David French recently wrote in the NYTimes that it would be a good idea to not use “D.E.I.” anymore because it has been misused (1/15/2024). He suggests that an organization could still support “diversity, equity, and inclusion,” without using such a controversial phrase.
People have said similar things about “anti-racism” and “Black lives matter” and even “global warming.” Why use words or phrases that cause controversy? “Just do the right thing!” Well, it’s not that simple. In most cases, if you cannot imagine a different world, I doubt if you will be able to create one. That doesn’t mean that we will not make mistakes in implementing a vision, it just means that change involves choices.
It may seem like institutions have a choice of either affirming D.E.I. or not, but I don’t think that’s the correct way of formulating the alternatives. “Not” is not a choice. Institutions either affirm D.E.I, or they, at least implicitly, affirm something else. The decision not to do something keeps in place the status quo, which could also use a title. And what would be a good title for what many of us are used to? What about “U.M.E.” for “Unity, Merit, and Exclusion”? Let’s examine these alternatives.
Unity sounds like a good idea, but it needs a context. It’s hard to deny the dis-unity of our historical context, and its legacy. In this sense, diversity is not an idea, but a fact. So, what do we do with this fact? Make calls for unity? Well, you can bend people’s minds, but you cannot bend the facts. Another option is to make a distinction between social diversity and a shared humanity.
We share our humanity, but not the same social worlds. If we remember that diversity is a social category (for the most part), and not an essential human category, we could affirm both social diversity and human unity, or at least, as I argue in A Climate of Justice, we could create a civic sphere where citizens and civilians (from different social worlds) come together based on their shared humanity. If “unity” is understood correctly, in other words, it would facilitate diversity, rather than deny it.

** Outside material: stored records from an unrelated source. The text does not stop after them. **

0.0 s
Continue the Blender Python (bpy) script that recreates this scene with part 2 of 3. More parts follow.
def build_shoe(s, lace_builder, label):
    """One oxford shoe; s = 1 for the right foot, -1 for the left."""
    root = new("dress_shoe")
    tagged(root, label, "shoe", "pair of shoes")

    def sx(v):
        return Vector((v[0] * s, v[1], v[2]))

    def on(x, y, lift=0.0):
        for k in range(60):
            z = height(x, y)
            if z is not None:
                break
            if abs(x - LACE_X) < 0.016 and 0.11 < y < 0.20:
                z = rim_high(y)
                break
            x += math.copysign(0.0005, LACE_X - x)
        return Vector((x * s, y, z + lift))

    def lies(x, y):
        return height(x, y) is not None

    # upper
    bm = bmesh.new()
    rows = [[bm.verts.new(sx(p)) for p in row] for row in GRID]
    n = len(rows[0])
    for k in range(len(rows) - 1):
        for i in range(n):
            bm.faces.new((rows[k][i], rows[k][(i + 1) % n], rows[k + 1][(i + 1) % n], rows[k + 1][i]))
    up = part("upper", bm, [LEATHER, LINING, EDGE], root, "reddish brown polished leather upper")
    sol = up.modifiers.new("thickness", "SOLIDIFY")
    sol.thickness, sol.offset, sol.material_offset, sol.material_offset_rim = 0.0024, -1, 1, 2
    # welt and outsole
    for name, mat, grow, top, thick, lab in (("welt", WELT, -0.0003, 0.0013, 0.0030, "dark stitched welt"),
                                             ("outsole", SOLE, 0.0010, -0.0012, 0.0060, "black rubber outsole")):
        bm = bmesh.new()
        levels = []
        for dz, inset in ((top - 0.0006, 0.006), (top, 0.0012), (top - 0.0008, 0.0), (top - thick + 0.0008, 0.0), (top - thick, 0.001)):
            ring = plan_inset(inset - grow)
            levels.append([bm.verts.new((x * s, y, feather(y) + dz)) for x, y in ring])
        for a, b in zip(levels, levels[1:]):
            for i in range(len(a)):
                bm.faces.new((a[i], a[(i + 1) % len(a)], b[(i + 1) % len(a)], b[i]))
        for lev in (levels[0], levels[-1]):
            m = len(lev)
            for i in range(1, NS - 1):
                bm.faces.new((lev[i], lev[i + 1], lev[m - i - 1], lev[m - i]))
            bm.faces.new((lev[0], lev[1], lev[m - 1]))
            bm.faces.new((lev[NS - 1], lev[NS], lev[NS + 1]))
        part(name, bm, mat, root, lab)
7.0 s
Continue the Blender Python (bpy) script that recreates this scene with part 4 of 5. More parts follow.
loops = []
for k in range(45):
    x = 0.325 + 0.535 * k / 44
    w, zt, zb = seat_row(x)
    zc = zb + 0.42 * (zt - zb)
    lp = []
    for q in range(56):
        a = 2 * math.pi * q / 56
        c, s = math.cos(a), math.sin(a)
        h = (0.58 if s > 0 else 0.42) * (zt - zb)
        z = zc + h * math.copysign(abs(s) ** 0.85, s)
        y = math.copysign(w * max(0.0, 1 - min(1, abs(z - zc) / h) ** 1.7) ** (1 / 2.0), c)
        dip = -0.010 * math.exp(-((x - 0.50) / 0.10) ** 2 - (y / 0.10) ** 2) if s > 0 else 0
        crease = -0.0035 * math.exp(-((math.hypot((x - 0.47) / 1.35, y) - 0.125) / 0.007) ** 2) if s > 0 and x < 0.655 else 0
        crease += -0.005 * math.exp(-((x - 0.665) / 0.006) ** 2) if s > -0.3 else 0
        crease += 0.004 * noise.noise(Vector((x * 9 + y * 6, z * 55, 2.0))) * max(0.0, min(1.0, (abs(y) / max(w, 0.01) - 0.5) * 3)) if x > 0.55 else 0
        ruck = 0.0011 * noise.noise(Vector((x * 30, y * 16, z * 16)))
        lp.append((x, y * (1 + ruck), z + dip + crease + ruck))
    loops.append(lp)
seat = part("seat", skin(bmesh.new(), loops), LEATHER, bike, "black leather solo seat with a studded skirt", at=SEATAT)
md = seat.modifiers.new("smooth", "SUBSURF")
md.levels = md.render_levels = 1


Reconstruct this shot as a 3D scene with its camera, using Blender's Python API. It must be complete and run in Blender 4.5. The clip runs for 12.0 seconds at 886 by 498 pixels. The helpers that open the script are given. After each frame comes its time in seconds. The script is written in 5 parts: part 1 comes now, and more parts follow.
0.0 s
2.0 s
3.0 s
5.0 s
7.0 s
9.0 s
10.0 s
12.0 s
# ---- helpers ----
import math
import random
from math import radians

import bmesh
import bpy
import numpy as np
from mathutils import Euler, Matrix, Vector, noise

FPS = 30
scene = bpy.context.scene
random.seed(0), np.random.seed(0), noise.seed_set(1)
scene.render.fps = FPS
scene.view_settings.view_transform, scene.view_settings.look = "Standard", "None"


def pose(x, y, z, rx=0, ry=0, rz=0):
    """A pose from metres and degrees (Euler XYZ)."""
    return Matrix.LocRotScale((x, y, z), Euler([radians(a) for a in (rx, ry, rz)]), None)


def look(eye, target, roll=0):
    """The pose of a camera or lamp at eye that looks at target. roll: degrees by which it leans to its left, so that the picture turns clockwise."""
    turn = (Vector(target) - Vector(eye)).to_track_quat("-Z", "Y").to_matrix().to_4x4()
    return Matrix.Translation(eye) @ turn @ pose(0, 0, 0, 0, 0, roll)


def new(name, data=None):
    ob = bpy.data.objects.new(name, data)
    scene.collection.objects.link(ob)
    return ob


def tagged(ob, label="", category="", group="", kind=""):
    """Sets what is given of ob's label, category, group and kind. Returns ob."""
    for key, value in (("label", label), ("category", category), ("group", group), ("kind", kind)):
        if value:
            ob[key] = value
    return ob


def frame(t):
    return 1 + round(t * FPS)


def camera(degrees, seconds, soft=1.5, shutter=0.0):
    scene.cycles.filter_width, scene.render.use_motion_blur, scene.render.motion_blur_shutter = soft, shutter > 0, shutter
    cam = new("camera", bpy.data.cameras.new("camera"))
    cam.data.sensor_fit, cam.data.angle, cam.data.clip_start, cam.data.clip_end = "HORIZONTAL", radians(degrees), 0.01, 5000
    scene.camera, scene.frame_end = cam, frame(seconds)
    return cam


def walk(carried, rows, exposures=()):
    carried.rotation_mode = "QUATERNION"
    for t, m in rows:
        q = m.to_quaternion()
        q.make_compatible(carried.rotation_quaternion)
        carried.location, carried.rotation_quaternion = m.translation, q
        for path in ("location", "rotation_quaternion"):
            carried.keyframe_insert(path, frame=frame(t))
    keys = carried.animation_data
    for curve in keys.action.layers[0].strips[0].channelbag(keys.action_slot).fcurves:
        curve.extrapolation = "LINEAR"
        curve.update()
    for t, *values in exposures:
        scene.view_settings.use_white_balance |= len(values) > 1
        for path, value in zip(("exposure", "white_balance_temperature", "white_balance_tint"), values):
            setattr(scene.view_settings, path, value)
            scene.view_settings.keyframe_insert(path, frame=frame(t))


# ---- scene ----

Merit assumes that we have similar starting points, so to speak, and those who win get the prize. They may “win” through hard work, talent, or luck. In any case, what merit doesn’t recognize is that “winners” never win alone. Winners exist in a social world of many “others” who also play their role in maintaining a social world. Whereas “merit” is blind to these others, equity not only sees their place and their contribution to the larger whole but also the relationships among the parts of the larger whole and then ensures that the relationships are fair or just.
If unity assumes that we are all the same, and merit assumes that significant differences are based on “hard work, talent, or luck” then it is inevitable that those who are “other” will be excluded. In this framework, the only explanation for differences is that some work harder, have more talent, or more luck than others.
The fact that some have more privileges than others never comes to mind. Nor does the fact that some have been harmed more than others by the social traumas of American history. A commitment to unity prevents us from listening to the experiences of others. It also leads to a gross misunderstanding of how “merit” is distributed. Finally, it prevents us from fulfilling the promise of equal justice.
Just as unity and merit lead to exclusion, diversity and equity lead to inclusion. If we want inclusion (if we must have it for the sake of a climate of justice), then we must choose D.E.I. over U.M.E.